For such a social enterprise, open source orgs can be surprisingly daft when it comes to the social side of tool selection.
Would this tool be harder to write in python? Probably. Is it a smart idea to use it regardless? Absolutely. The aesthetics of perl are an absolute dumpster fire. Larry Wall deserves persecution for his crimes.
What I actually did at $LAST_JOB for dev tooling was to build in <commit sha> + <git diff | sha256> which is probably not amazingly reproducible, but at least you can ask "is the code I have right now what's running" which is all I needed.
Finally, there is probably enough flexibility in most build systems to pick between "reuse a cache artifact even if it has the wrong stamping metadata", "don't add any real information", and "spend an extra 45 cpu minutes on each build because I want $time baked into a module included by every other source file". I have successfully done all 3 with Bazel, for example.
Then at some point you happen to need all the entries, you iterate, and you get a random order. Which is not necessarily a problem unless you want reproducible builds, which is just a new requirement, not exposing a latent bug.
Perl always gets hate on HN, but I actually wonder of those commenter, who has actually spent over a single hours using Perl after they've read the Camel book.

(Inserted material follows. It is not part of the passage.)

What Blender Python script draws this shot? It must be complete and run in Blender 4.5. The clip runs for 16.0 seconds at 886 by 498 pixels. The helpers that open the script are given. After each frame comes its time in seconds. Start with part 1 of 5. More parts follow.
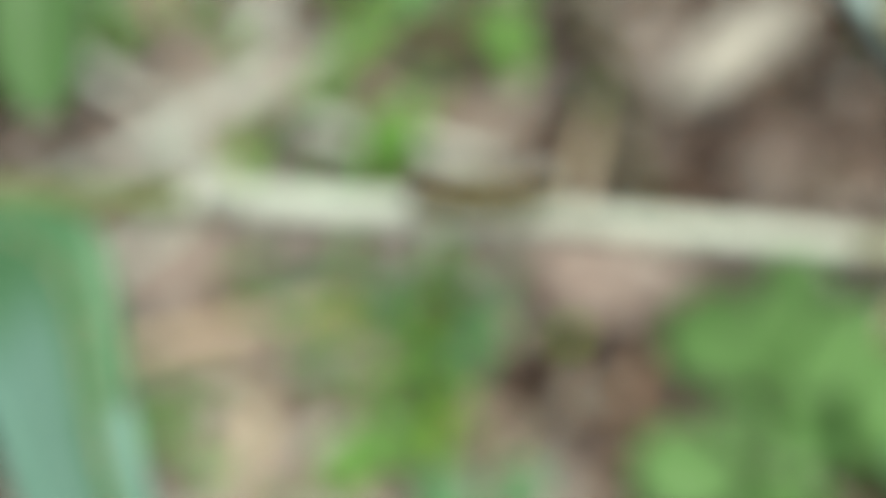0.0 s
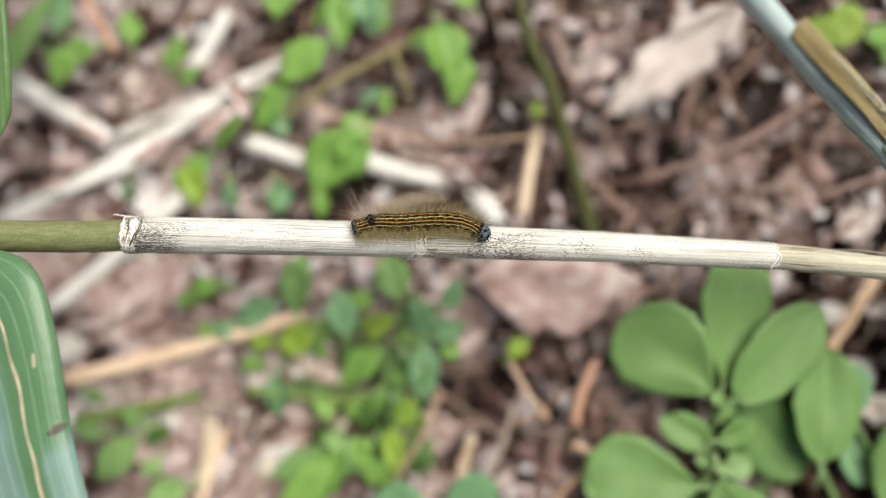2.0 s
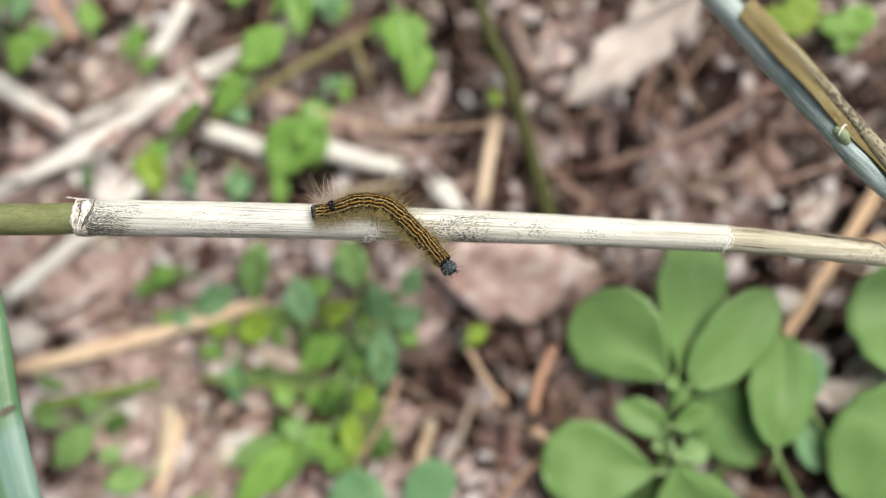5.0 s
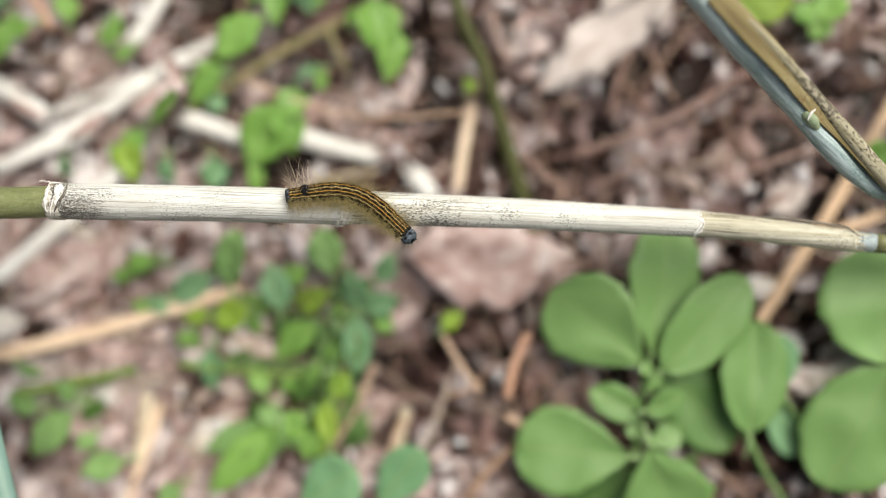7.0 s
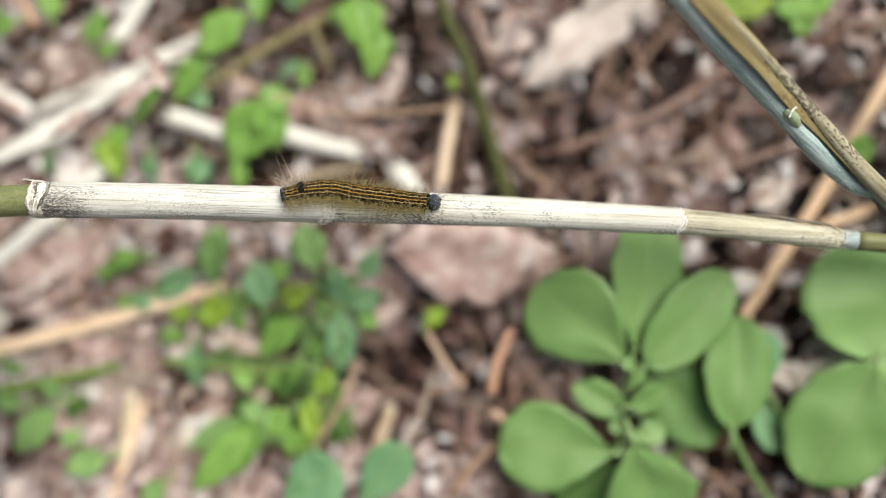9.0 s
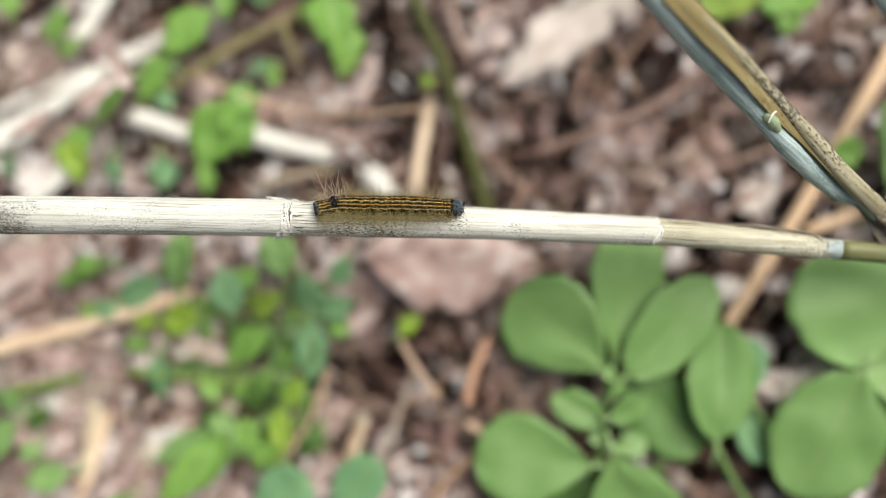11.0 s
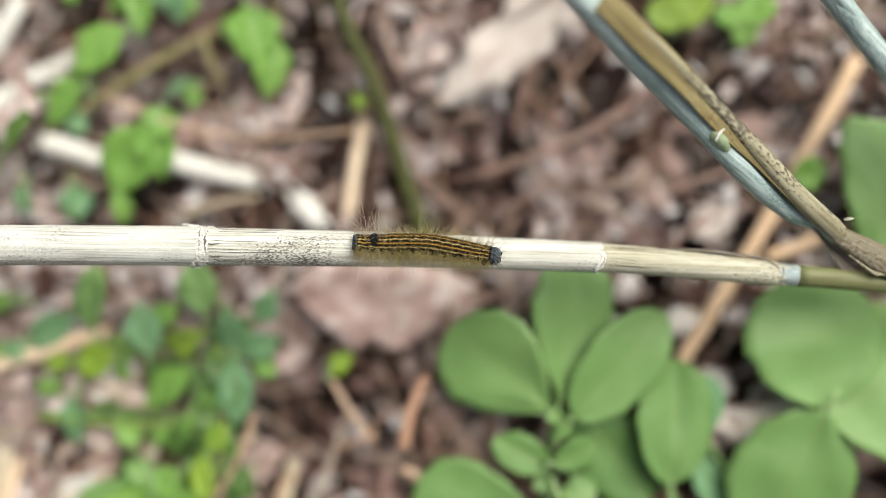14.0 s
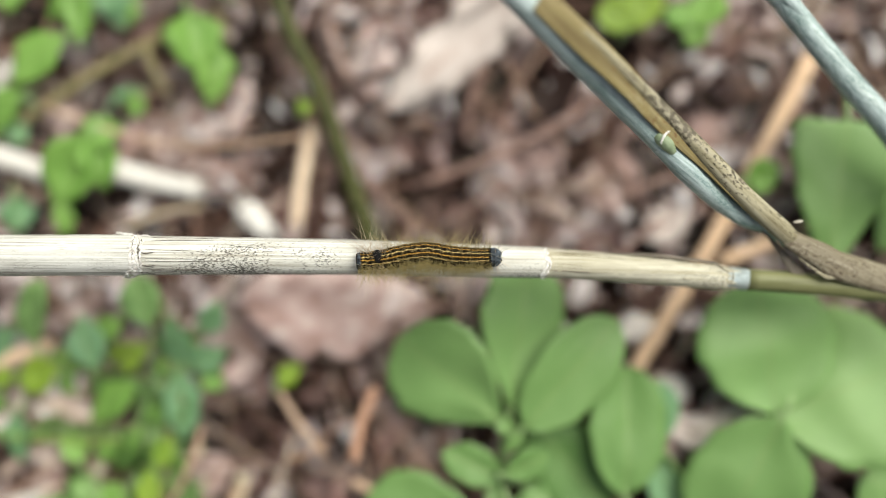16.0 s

Honest opinion: if you're going to be spending time in Linux in your career, then you should read the Camel book at least once. Then and only then should you get to have an opinion on Perl!
Imagine the filtering required for potential maintainers if they rewrote the packaging to JS.
> The sections below are currently a historical reference covering FreeBSD's migration from CVS to Subversion.
My apologies! At the end of the day, the point still stands in that SVN isn't a DVCS and so you wouldn't want to be committing unfinished code though, correct?
(I suspect I got FreeBSD mixed up with OpenBSD in my head here, embarrassing.)
Sorting had to be added to that kind of output.
And yes agree, people should read the camel book!
Yes of course, I would not write any type of servers in Perl, I would pick Go or Elixir or Erlang for such an use-case.